Graphics tablets take a big step towards popular acceptance with the Wacom Bamboo Touch. It's the first tablet that can be controlled by touching the surface of the pad with your fingers, and we can report it's an absolute joy to use.

Tablets can take some getting used to, but the Touch is incredibly intuitive. The range of options offered by stroking and tapping the tablet makes it versatile for the everyday user, and allows graphics pros to zoom and scroll without taking their drawing hand away from the pad.

Wacom Touch

We tested the Wacom Bamboo Fun Touch, a sleek silver marvel we could run our fingers over all day. And we probably will.

Wacom Touch one finger

The pad supports multi-touch. It's similar to the way you interact with an iPhone or Microsoft Surface: you can scroll and click with one finger, or use two fingers.

Wacom Touch two fingers

With two fingers you make a swiping motion to scroll, or a pinching gesture to zoom, or in some programs, roll your fingers to rotate. By holding down one finger and moving another you can drag and drop.

Wacom Touch pen

The Touch includes an elasticated pen holder on the side. This makes it easier to carry around than the small plastic holder included with previous Bamboos. The pen has an extremely sensitive sensor inside the nib, while the pad itself deals with 1,024 pressure levels. Touch is disabled when the pen nib is detected hovering over the pad, so you can use it to scroll and click without your hand interfering. The pen sports two buttons on the side, which can be set up to perform set tasks in the preferences menu.

Wacom Touch buttons

There are four buttons to the side of the pad. These can also be programmed to perform different tasks, from right-click to copy and paste or Alt+Tab to move between programs. Southpaws just flip the pad round for left-handed working.

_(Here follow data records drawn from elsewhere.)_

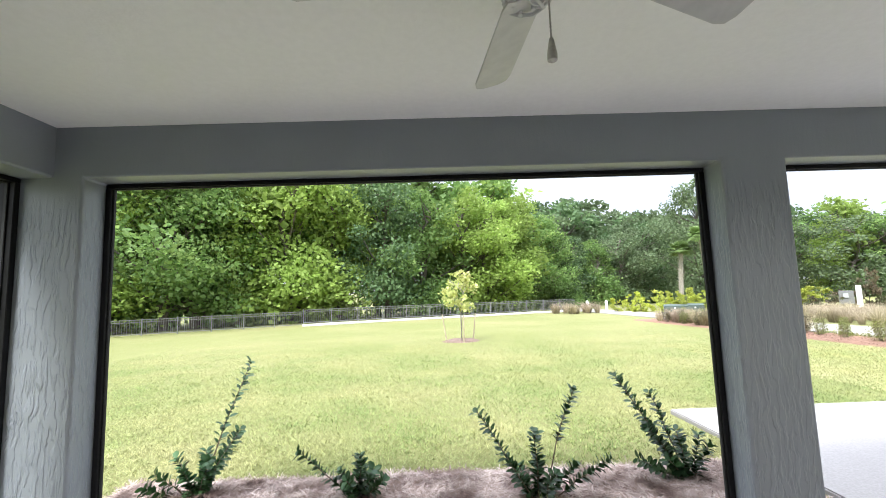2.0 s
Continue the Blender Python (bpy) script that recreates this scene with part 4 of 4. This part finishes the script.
# ---- palms ----
def palm(x, y, h, lean, turn):
    root = tagged(empty("palm_tree", x, y, zed(x, y), turn), "cabbage palm with rough pale trunk and fan fronds", "palm tree", "palms before the woods")
    r = np.random.default_rng(int(h * 100))
    bm = bmesh.new()
    n = 9
    pts = [(lean * (k / n) ** 1.5, 0, -0.1 + (h + 0.1) * k / n) for k in range(n + 1)]
    tube(bm, pts, 0.23, 9, 0.85)
    part("trunk", bm, PALE_BARK, root, "pale criss-crossed trunk", 50)
    bm = bmesh.new()                          # old leaf bases, crosswise
    for k in range(90):
        z = h * (0.25 + 0.75 * (k / 90))
        a = k * 2.4
        q = Vector((lean * (z / h) ** 1.5, 0, z))
        d = Vector((math.cos(a), math.sin(a), 0))
        tube(bm, [q + d * 0.18, q + d * 0.27 + Vector((0, 0, 0.16)), q + d * 0.36 + Vector((0, 0, 0.26))], 0.035, 4, 0.5)
    part("trunk_sheath", bm, PALE_BARK, root, "old split leaf bases")
    vs, fs = [], []
    top = np.array([lean, 0, h])
    for k in range(54):                       # each frond: a stalk and a fan of narrow leaflets
        a, e = r.uniform(0, 2 * math.pi), r.uniform(-0.45, 1.35)
        d = np.array([math.cos(a) * math.cos(e), math.sin(a) * math.cos(e), math.sin(e)])
        side = np.array([-math.sin(a), math.cos(a), 0])
        up = np.cross(d, side)
        hub = top + d * r.uniform(0.4, 0.7) + np.array([0, 0, 0.15])
        for m in range(17):
            b = (m - 8) / 8 * 1.35
            q = d * math.cos(b) + side * math.sin(b)
            tip = hub + q * 0.92 * (1 - 0.25 * abs(b) / 1.35) + np.array([0, 0, -0.14 * abs(math.cos(e))]) - up * 0.05
            w = np.cross(q, up) * 0.045
            i = len(vs)
            vs += [hub - w * 0.3, hub + q * 0.55 + w, hub + q * 0.55 - w, tip]
            fs += [(i, i + 1, i + 2), (i + 1, i + 3, i + 2)]
        i = len(vs)
        vs += [top - side * 0.02, top + side * 0.02, hub]
        fs += [(i, i + 1, i + 2)]
    o = new("fronds", np_mesh("fronds", np.array(vs), np.array(fs), PALM_LEAF))
    o.parent = root


plant("tree", SPECIES[5][0], 35.2, 54.9, 17.5, 70, 0.85, "tall airy grey-green oak above the palms", "tree")
palm(26.8, 45.6, 5.9, 0.35, 0)
palm(29.3, 44.4, 7.4, -0.7, 10)
palm(31.2, 43.1, 5.8, -0.1, 200)


# ---- young staked trees ----
def young_tree(x, y, h, leaf, stakes, seed, label, crown_low=0.42, wide=0.22, n=700, size=0.055):
    kinds = tree_meshes(seed, leaf, wide=wide, clumps=12, count=n, size=size, low=crown_low, trunk=0.012, bark=PALE_BARK)
    root = plant("young_tree", kinds, x, y, h, seed * 40, 1.0, label, "tree")
    for k in range(stakes):
        a = 2 * math.pi * (k + 0.3) / max(1, stakes)
        sx, sy = x + 0.55 * math.cos(a), y + 0.55 * math.sin(a)
        st = tagged(empty("stake", sx, sy, zed(sx, sy)), "leaning pale wooden tree stake with a tie", "stake", "stakes round the young trees")
        bm = bmesh.new()
        rod(bm, (0, 0, -0.1), (0.16 * math.cos(a), 0.16 * math.sin(a), 0.95), 0.025, 0.022, 6)
        part("post", bm, WOOD, st)
        bm = bmesh.new()
        tube(bm, [(0.15 * math.cos(a), 0.15 * math.sin(a), 0.85), (-0.2 * math.cos(a), -0.2 * math.sin(a), 1.0), (-0.5 * math.cos(a), -0.5 * math.sin(a), 1.1)], 0.008, 4)
        part("tie", bm, RUBBER, st)
    return root


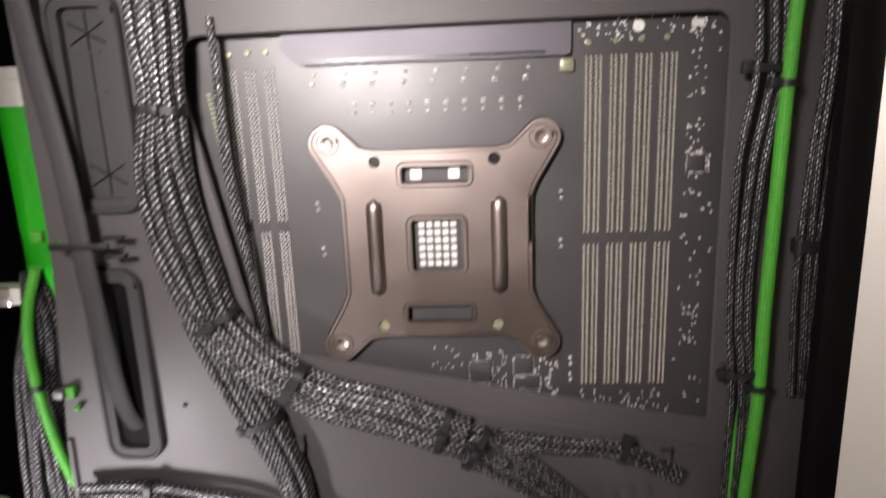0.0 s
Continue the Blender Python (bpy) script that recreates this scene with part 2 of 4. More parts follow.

Multi-touch is supported in Windows Vista, the forthcoming Windows 7 and Apple's Mac OS X Snow Leopard. The pen and tablet will work with XP and older OS X, but you won't be able to use your fingers. Some programs support extra features, such as rotation and handwriting recognition. Word, for example, allows you to write in documents, and highlight and annotate text.

Wacom Touch slim

The Touch is incredibly thin, with a sight curve to the bezel to rest your hand on.

Each Bamboo comes with handwriting program Bamboo Scribe. Wacom throws in a selection of software: every tablet includes Adobe Photoshop Elements, and larger tablets bundle Corel Painter Essentials. Bamboo Dock is a range of nifty little apps such as Landmarker, which allows you to doodle on Google Maps and share the results. Assorted games teach you how to use the tablet. More widgets can be downloaded from Bamboo Space, where an open SDK means developers can create their own apps.

The silver Wacom Bamboo Fun Touch pictured here costs £175. The smaller black Bamboo Touch costs a very respectable £60. There are pen-only or touch-only versions, but we found the combination of the two irresistible. Right, we're off to bin our mouse.